5 À Sparte, le montage érudit des références historiques et littéraires démultiplie le motif de la quête du père. Trois figures principales en composent le récit symbolique : Télémaque, Léonidas et le Cygne de Léda. La figure de Télémaque se rendant dans les palais de Ménélas afin d'y apprendre des nouvelles de son père configure la visite des ruines de Magoula :

Aussi, tout voyageur que je suis, je ne suis point le fils d'Ulysse ; quoique je préfère, comme Télémaque, mes rochers paternels aux plus beaux pays 5.

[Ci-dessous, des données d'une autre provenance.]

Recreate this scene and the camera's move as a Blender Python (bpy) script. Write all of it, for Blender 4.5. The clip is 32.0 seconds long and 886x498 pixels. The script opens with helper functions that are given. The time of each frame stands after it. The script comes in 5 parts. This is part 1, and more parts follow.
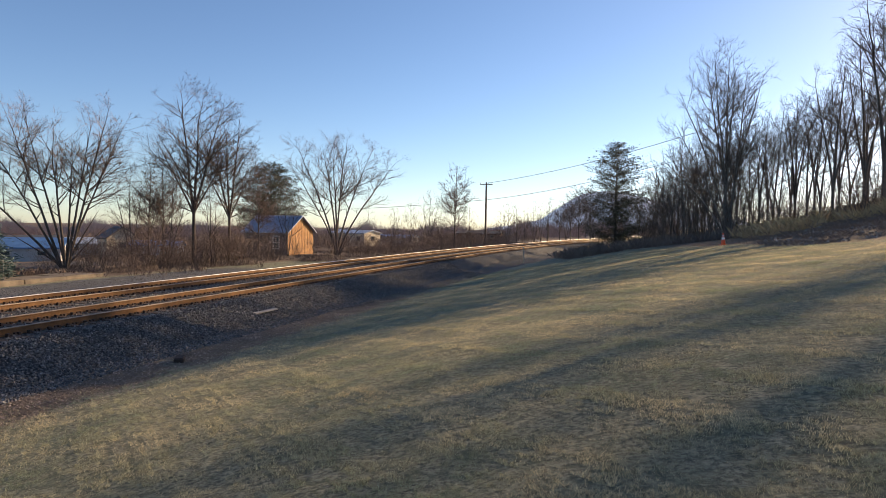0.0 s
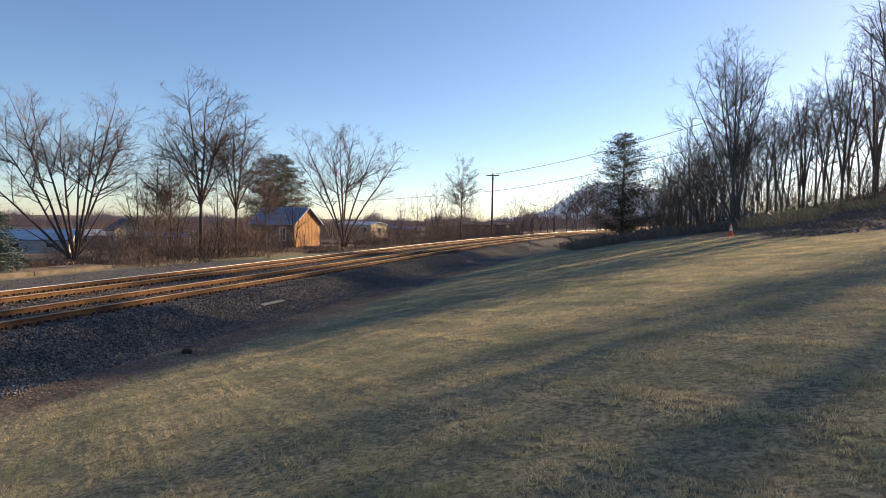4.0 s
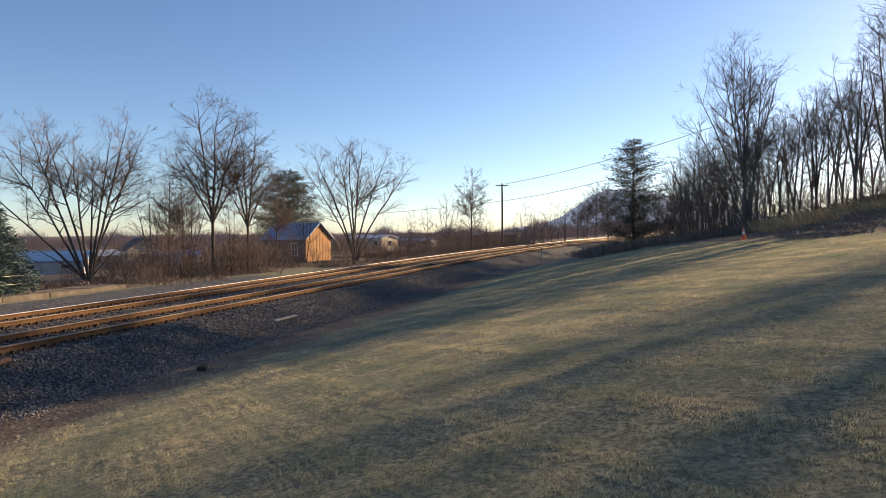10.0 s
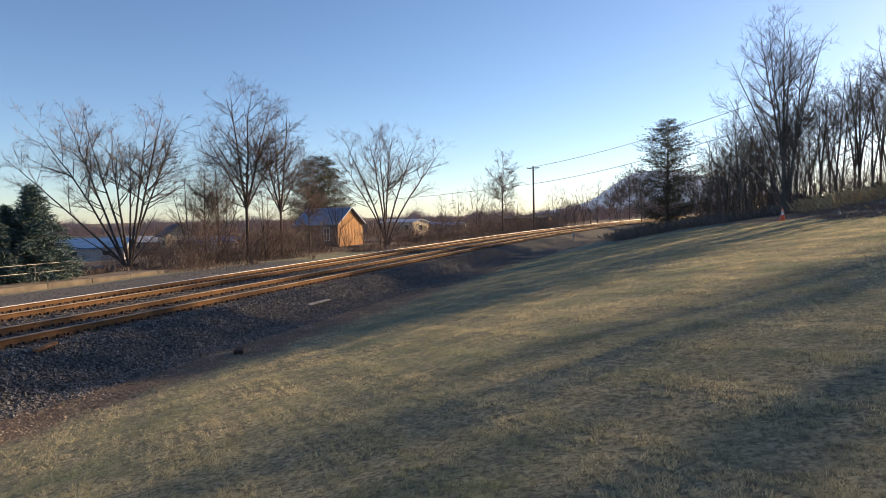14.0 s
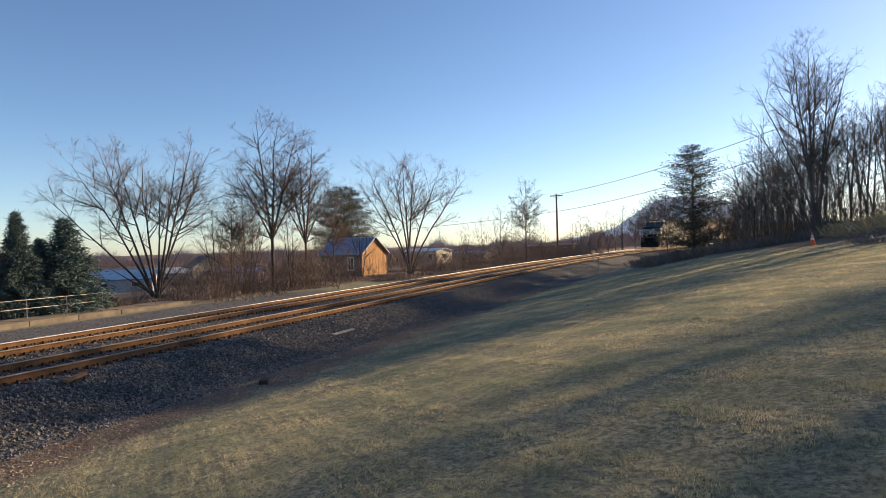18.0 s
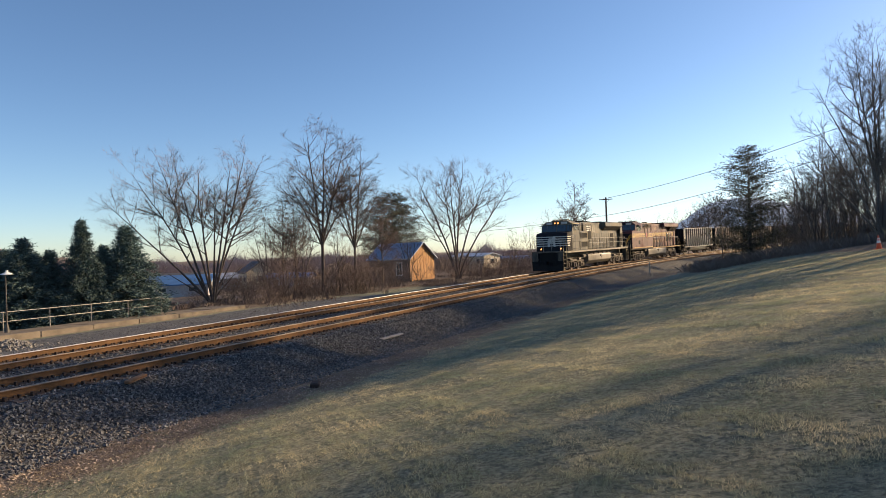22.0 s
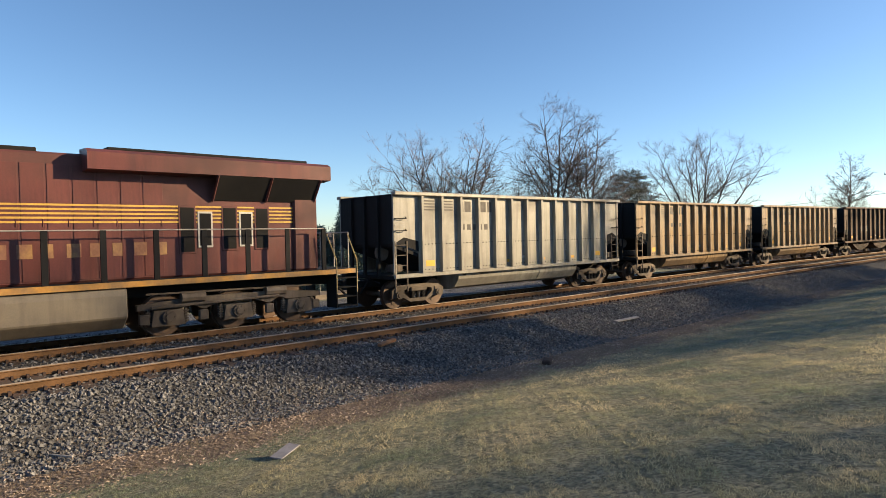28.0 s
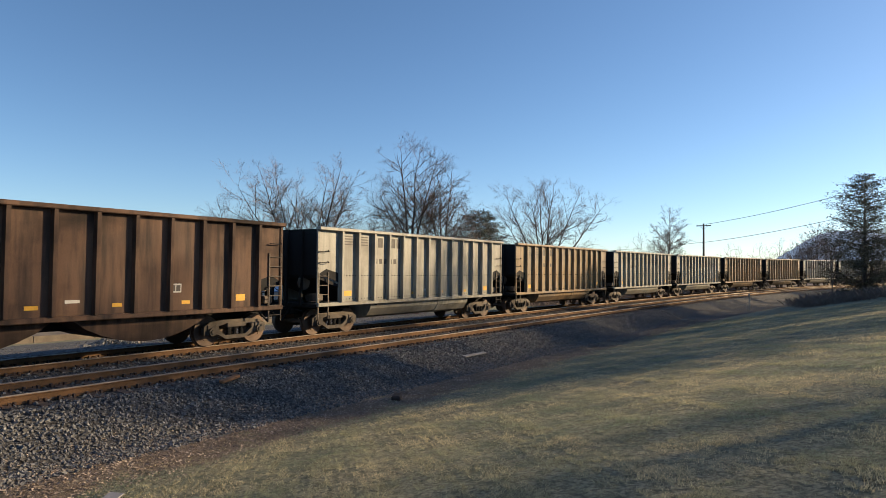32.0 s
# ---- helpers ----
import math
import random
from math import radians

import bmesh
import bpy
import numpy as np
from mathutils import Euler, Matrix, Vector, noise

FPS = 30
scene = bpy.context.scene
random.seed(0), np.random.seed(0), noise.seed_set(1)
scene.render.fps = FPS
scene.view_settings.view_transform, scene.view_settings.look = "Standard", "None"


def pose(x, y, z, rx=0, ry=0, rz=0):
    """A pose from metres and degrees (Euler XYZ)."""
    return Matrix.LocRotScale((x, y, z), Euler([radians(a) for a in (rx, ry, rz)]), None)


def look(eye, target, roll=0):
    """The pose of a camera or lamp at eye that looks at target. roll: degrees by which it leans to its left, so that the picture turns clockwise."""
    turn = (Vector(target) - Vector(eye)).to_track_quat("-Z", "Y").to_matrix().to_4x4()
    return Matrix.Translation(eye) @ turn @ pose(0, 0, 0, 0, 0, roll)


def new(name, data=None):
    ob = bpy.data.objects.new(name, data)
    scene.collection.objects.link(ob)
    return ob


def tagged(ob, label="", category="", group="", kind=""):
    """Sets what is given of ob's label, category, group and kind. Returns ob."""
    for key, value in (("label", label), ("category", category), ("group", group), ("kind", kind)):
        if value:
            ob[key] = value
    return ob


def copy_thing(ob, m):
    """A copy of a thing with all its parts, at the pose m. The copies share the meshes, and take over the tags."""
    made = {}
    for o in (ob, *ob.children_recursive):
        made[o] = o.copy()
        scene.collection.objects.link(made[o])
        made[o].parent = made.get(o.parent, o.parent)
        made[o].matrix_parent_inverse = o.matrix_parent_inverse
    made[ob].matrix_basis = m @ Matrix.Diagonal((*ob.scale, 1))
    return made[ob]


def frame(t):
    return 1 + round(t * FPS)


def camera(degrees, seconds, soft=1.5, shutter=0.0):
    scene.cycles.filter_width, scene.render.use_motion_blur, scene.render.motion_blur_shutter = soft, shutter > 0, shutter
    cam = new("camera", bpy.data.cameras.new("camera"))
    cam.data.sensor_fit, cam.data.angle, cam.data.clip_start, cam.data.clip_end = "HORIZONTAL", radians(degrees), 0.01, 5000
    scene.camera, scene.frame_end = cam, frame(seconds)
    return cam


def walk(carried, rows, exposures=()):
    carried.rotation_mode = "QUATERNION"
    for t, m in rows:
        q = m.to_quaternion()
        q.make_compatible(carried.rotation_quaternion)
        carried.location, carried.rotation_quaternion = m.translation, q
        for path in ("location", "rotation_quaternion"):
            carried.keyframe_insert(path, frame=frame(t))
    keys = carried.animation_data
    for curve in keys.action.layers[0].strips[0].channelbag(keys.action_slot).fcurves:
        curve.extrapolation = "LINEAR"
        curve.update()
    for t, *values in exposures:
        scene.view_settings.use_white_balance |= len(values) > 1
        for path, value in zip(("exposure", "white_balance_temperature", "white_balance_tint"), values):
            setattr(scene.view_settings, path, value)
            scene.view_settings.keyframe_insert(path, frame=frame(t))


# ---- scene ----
EYE = 2.44
cam = camera(69.0, 32.0, soft=0.8, shutter=0.0)
# seconds, turn to the left of +y, pitch up, roll (degrees): a hand-held camera that turns on the spot
TURNS = (
    (0.0, 15.84, -1.82, 0.98), (0.5, 15.5, -1.6, 1.24), (1.0, 15.39, -1.08, 0.83), (1.5, 15.51, -0.94, 0.72), (2.0, 15.62, -0.83, 0.77),
    (2.5, 15.73, -0.75, 0.77), (3.0, 15.85, -1.33, 0.68), (3.5, 16.18, -2.65, 1.11), (4.5, 16.8, -2.4, 0.4), (5.5, 17.06, -1.74, -0.27), (6.0, 17.02, -1.5, 0.1),
    (6.5, 16.79, -1.12, 0.51), (7.0, 16.97, -0.91, 0.6), (7.5, 17.44, -0.9, 0.46), (8.0, 18.26, -0.94, -0.25), (8.5, 18.87, -1.16, -0.49),
    (9.0, 17.52, -1.9, -0.54), (9.5, 15.02, -2.2, -0.79), (10.0, 17.38, -1.58, -0.62), (10.5, 20.57, 0.65, -2.75), (11.0, 21.4, 0.53, -3.11),
    (11.5, 21.32, 0.36, -3.09), (12.0, 20.11, 0.2, -3.21), (12.5, 19.95, 0.24, -1.98), (13.0, 20.52, -3.02, -0.88), (13.5, 20.17, -3.2, -0.65),
    (14.0, 20.17, -2.98, -1.2), (14.5, 20.22, -2.08, -1.35), (16.5, 21.17, -0.78, -1.61), (17.0, 21.5, -0.57, -1.71), (17.5, 21.81, -0.51, -1.65),
    (18.0, 22.2, -0.37, -1.79), (18.5, 22.91, -0.1, -1.61), (19.0, 23.16, -0.01, -1.65), (19.5, 23.67, 0.02, -1.59), (20.0, 24.92, 0.12, -1.72),
    (20.5, 25.64, 0.29, -2.16), (21.0, 24.23, 0.36, -0.97), (21.5, 25.2, 0.11, -1.95), (22.0, 26.42, 0.21, -2.02), (22.5, 27.79, -0.2, -2.2),
    (23.0, 29.33, -0.57, -2.28), (23.5, 30.33, -0.84, -2.08), (24.0, 30.84, -0.76, -1.81), (24.5, 31.4, -0.58, -1.83), (26.5, 34.45, -0.48, -0.83),
    (26.9, 47.3, -0.7, -0.65), (27.0, 48.02, -0.75, -0.62), (27.5, 49.51, -1.06, -1.23), (28.0, 47.06, -1.11, -1.05), (28.5, 34.15, 0.45, 0.03), (29.0, 30.97, 0.71, 0.76),
    (29.5, 30.89, 1.1, 0.69), (30.0, 32.67, 1.44, 0.77), (30.5, 33.22, 1.6, 1.02), (31.0, 33.57, 1.81, 0.77), (31.5, 33.75, 1.89, 1.02), (32.0, 34.13, 1.92, 0.74))
walk(cam, [(t, pose(0, 0, EYE, 90 + p, 0, y) @ pose(0, 0, 0, 0, 0, r)) for t, y, p, r in TURNS], exposures=[(0, 0.87, 6890, 16), (14, 0.85, 6840, 15), (24.5, 0.81, 6670, 12), (26.5, 0.73, 6620, 11), (27.0, 0.77, 6590, 10), (27.6, 0.97, 6590, 10), (28.0, 1.01, 6550, 9), (28.3, 0.97, 6550, 9), (29, 0.80, 6570, 10), (32, 0.75, 6490, 9)])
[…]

6Si Télémaque cherche en vain son père dans la Sparte de Ménélas, Chateaubriand y cherche en vain le tombeau de Léonidas. Or, Léonidas a cela en commun avec Télémaque que    le courage qu'il eut de sacrifier sa vie pour assurer le salut de sa patrie, la ville de ses pères, en fait le modèle du bon fils. Il meurt pour défendre ces « rochers paternels » que le fils d'Ulysse préférait aux plus beaux pays. Dans l'Itinéraire, conformément à l'imago traditionnelle, Lacédémone fournit ainsi le symbole d'un attachement indéfectible à la terre des origines.

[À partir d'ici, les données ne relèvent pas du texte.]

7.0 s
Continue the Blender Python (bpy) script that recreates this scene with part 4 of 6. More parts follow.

7L'allégorie du bon fils s'y complique pourtant de celle du père disparu. Chateaubriand y suit le cours de l'Eurotas sans pouvoir « rencontrer ces oiseaux qui, selon Platon, ont avant d'expirer une vue de l'Olympe » :

Mes recherches furent inutiles. Apparemment que je n'ai pas comme Horace la faveur des Tyndarides, et qu'ils n'ont pas voulu me laisser pénétrer le secret de leur berceau 6.

8L'Eurotas pleure ses cygnes. On ne trouve plus à Sparte cet oiseau dont le mythe de Léda fait l'ancêtre de la famille royale de Lacédémone. Télémaque ne trouve pas plus son père dans les palais de Ménélas que Chateaubriand ne rencontre sur les rives de l'Eurotas le père d'Hélène, de Castor et de Pollux. Plus heureux que le fils d'Ulysse, il le retrouve cependant, mais sous une forme renouvelée, alors qu'il bivouaque à la belle étoile au milieu des ruines de Sparte :

La nuit était si pure et si sereine, que la voie lactée formait comme une aube réfléchie par l'eau du fleuve, et à la clarté de laquelle on aurait pu lire. Je m'endormis les yeux attachés au ciel, ayant précisément au-dessus de ma tête la belle constellation du Cygne de Léda7.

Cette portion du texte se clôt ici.